Page 1 of 1

Fuzzy matching

Posted: 28 Apr 2019, 19:32
by devster
One of the websites I get my movies (movies exclusively) from has an internal quality assurance system.
However it's also ratio-expensive to download from them so I usually get releases elsewhere and try to seed them here.
To do this, and because these are generally considered the best releases, I'd like to add a tag to my files.
This is what I have until now:

Code: Select all

{ import groovy.json.JsonSlurper
  import groovy.json.JsonOutput

  def url = new URL("https://website.com/api.php?searchstr=$n&scene=2&resolution=$vf")
  def requestHeaders = [
    "Accept": "application/json",
    "ApiUser": "{{ apiuser }}",
    "ApiKey": "{{ apikey }}"
  ]

  def result = url.get(requestHeaders).text
  def json = new JsonSlurper().parseText(result)
  if (json.TotalResults > 0) {
    def qc = json.Movies*.Torrents*.any { it ->
        it.Resolution == vf &&
        it.ReleaseGroup ==~ /(?i)$group/ &&
        it.BooleanQC
    }
    if (qc) { return "(QC)" }
  }
}
I'd like to replace the ReleaseGroup check with something more robust.
Like the below (just testing data inside, hopefully the other check will have removed different resolutions for example

Code: Select all

{
  import net.filebot.similarity.Matcher
  import net.filebot.similarity.Match
  import net.filebot.similarity.SubstringMetric
	Matcher<Object, File> matcher = new Matcher<Object, File>(
		["Avatar.2009.1080p.BluRay.x264-EbP"], // fn binding
		[
			"Avatar 2009 1080p Extended BluRay x264 EbP",
			"Avatar.2009.1080p.BluRay.x264-Friday21st",
			"Avatar.2009.720p.BluRay.x264-EbP",
			"Avatar.2009.1080p.BluRay.x264-EbP",
			"Avatar.2009.Collectors.Ext.Cut.1080p.BluRay.DTS.dxva.x264.D-Z0N3",
			"Avatar.2009.Extended.Collectors.Edition.3in1.Hybrid.1080p.BluRay.x264-VietHD"
		], false, new SubstringMetric() );
	List<Match<Object, File>> matches = matcher.match()
     matches.first().equals() // false for some reason
}
Now, is this the best way to go about it?
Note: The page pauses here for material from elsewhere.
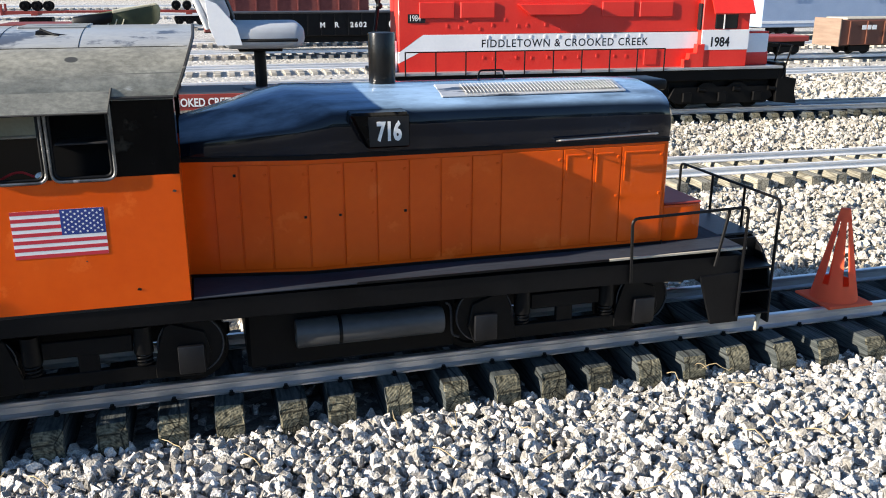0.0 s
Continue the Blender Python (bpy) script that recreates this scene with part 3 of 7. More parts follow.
stones("gravel", "loose pale grey crushed stones beside the near track", (-3.6, 2.2), (0.45, 1.30), 64000, 0.0089, 1, level=2, keep=lambda x, y: y > 0.93 + 0.42 * np.minimum(x + 0.5, 0) - 0.36 * np.maximum(x - 0.45, 0), dip=(1.10, 1.27, 0.013))
stones("gravel", "coarse crushed stones on the open ground of the yard", (-5.5, 4.5), (-2.5, 1.0), 36000, 0.0125, 6, level=0, keep=lambda x, y: (y < 0.95 + 0.42 * np.minimum(x + 0.5, 0) - 0.36 * np.maximum(x - 0.45, 0)) | (x < -3.55) | (x > 2.15))
stones("gravel", "shaded crushed stones between the ties", (-3.6, 2.2), (1.27, 1.66), 6500, 0.0112, 2, z=-0.031)
stones("gravel", "sunlit crushed stones between the tracks", (-4.0, 4.0), (1.62, 2.64), 36000, 0.0104, 3, rock=PALE_STONE)
stones("gravel", "sunlit crushed stones behind the empty track", (-5.5, 5.5), (2.6, 4.3), 46000, 0.0114, 4, level=0, rock=PALE_STONE)
stones("gravel", "bright crushed stones between the far tracks", (-10, 8), (4.2, 6.4), 26000, 0.018, 5, level=0, rock=PALE_STONE)


def straw(label, seed, count, x, y, length):
    """Dry grass stems and pine needles lying on the stones."""
    r = random.Random(seed)
    bm = bmesh.new()
    for _ in range(count):
        p = Vector((r.uniform(*x), r.uniform(*y), 0.012 + r.uniform(0, 0.004)))
        a, n = r.uniform(0, 2 * math.pi), r.uniform(*length)
        d, bow = Vector((math.cos(a), math.sin(a), 0)), r.uniform(-0.25, 0.25)
        side = Vector((-d.y, d.x, 0))
        pts = [p + d * n * t + side * bow * n * t * t + Vector((0, 0, 0.012 * math.sin(math.pi * t) * r.random())) for t in (0, 0.25, 0.5, 0.75, 1)]
        tube(pts, [0.0008, 0.0009, 0.0008, 0.0007, 0.0004], 4, bm=bm)
    solo("straw", bm, STRAW, label, "dry grass", kind="stuff", smooth=0)


STRAW = surface("dry_straw", (0.26, 0.195, 0.10), (0.44, 0.35, 0.21), 0.7, 0, 20, 120, 0.1)
straw("dry grass stems caught against the tie ends", 1, 8, (-1.32, -1.12), (1.20, 1.275), (0.05, 0.13))
straw("dry grass stems lying beside the ties", 2, 5, (-0.72, -0.50), (1.17, 1.25), (0.04, 0.10))
straw("loose pine needles over the near stones", 3, 170, (-2.2, 1.3), (0.72, 1.27), (0.02, 0.07))
straw("dry stems between the sunlit ties", 4, 60, (-2.2, 2.5), (2.6, 2.95), (0.03, 0.09))


# ---- the orange and black switcher locomotive ----
NEAR, FAR, MID = 1.268, 1.632, 1.45
# Pink puts the sunlight on the red lid into its colour.
SUNLIT_LID = surface("sunlit_red_lid", (0.36, 0.075, 0.058), (0.48, 0.13, 0.105), 0.4, 0, 12, 120, 0.1)
loco = thing("locomotive", "orange and black ride-on diesel switcher with a painted cab", "locomotive", (0, 0, 0))


def handrail(parent, pts, r=0.0028, bend=0.012):
    return part("handrail", tube(bent(pts, bend), r, 8), BLACK_FRAME, parent)


def wheel_mesh(r, width, material, name="wheel", web=None):
    """A flanged wheel lying along y: flange at the back, bright rim, dished web and hub in front."""
    h = width / 2
    turned = [(1.07, h + 0.004, 0), (1.10, h, 0), (1.0, h - 0.001, 0), (0.97, -h, 0), (0.79, -h, 0), (0.74, -h + 0.005, 1), (0.42, -h + 0.004, 1), (0.36, -h - 0.002, 1), (0.24, -h - 0.004, 1), (0.22, -h - 0.001, 1)]
    bm, n = bmesh.new(), 30
    rings = [[bm.verts.new((r * q * math.cos(a), y, r * q * math.sin(a))) for a in (2 * math.pi * k / n for k in range(n))] for q, y, _ in turned]
    bm.faces.new(rings[0])
    bm.faces.new(rings[-1])
    for (ra, rb), (_, _, m) in zip(zip(rings, rings[1:]), turned[1:]):
        for k in range(n):
            bm.faces.new((ra[k], ra[(k + 1) % n], rb[(k + 1) % n], rb[k])).material_index = m
    return finish(bm, name, [material, web or material], 30)


def build_frame():
    bm = prism([(-0.49, 0.232), (-0.49, 0.205), (0.70, 0.193), (0.80, 0.188), (0.93, 0.192), (0.93, 0.229), (-0.40, 0.238)], NEAR + 0.003, FAR - 0.003, "y", bevel=0.002)
    part("frame", bm, BLACK_FRAME, loco, "black painted underframe")
    part("walkway", box((-0.03, NEAR, 0.2385), (0.93, FAR, 0.2415), 0.001), WALKWAY, loco, "dusty black walkway plate with skylight blue in its colour")
    # Pale strip paints in the highlight along the walkway's front edge.
    part("edge_strip", box((0.66, NEAR - 0.0012, 0.2385), (0.932, NEAR + 0.003, 0.2425), 0.0006), PALE_EDGE, loco, "pale strip painting the lit edge line of the walkway")
    part("edge_strip", box((0.22, NEAR - 0.001, 0.2385), (0.66, NEAR + 0.002, 0.2425), 0.0006), BLACK_FRAME, loco)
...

Is there a way to have, for example, a similarity score to check against (besides the boolean .equals() )?
Ideally I'd also want to match against the Movie model instead of against {fn} as I'm attempting here.

Re: Fuzzy matching

Posted: 29 Apr 2019, 07:40
by rednoah
String.getSimilarity() might help:

Code: Select all

{
	def s1 = "Avatar.2009.1080p.BluRay.x264-EbP"
	def s2 = "Avatar 2009 1080p Extended BluRay x264 EbP"
	s1.getSimilarity(s2)
}

Code: Select all

0.8607595

Re: Fuzzy matching

Posted: 29 Apr 2019, 09:15
by devster
Thanks, will test with that and sortBySimilarity, completely overlooked the script methods.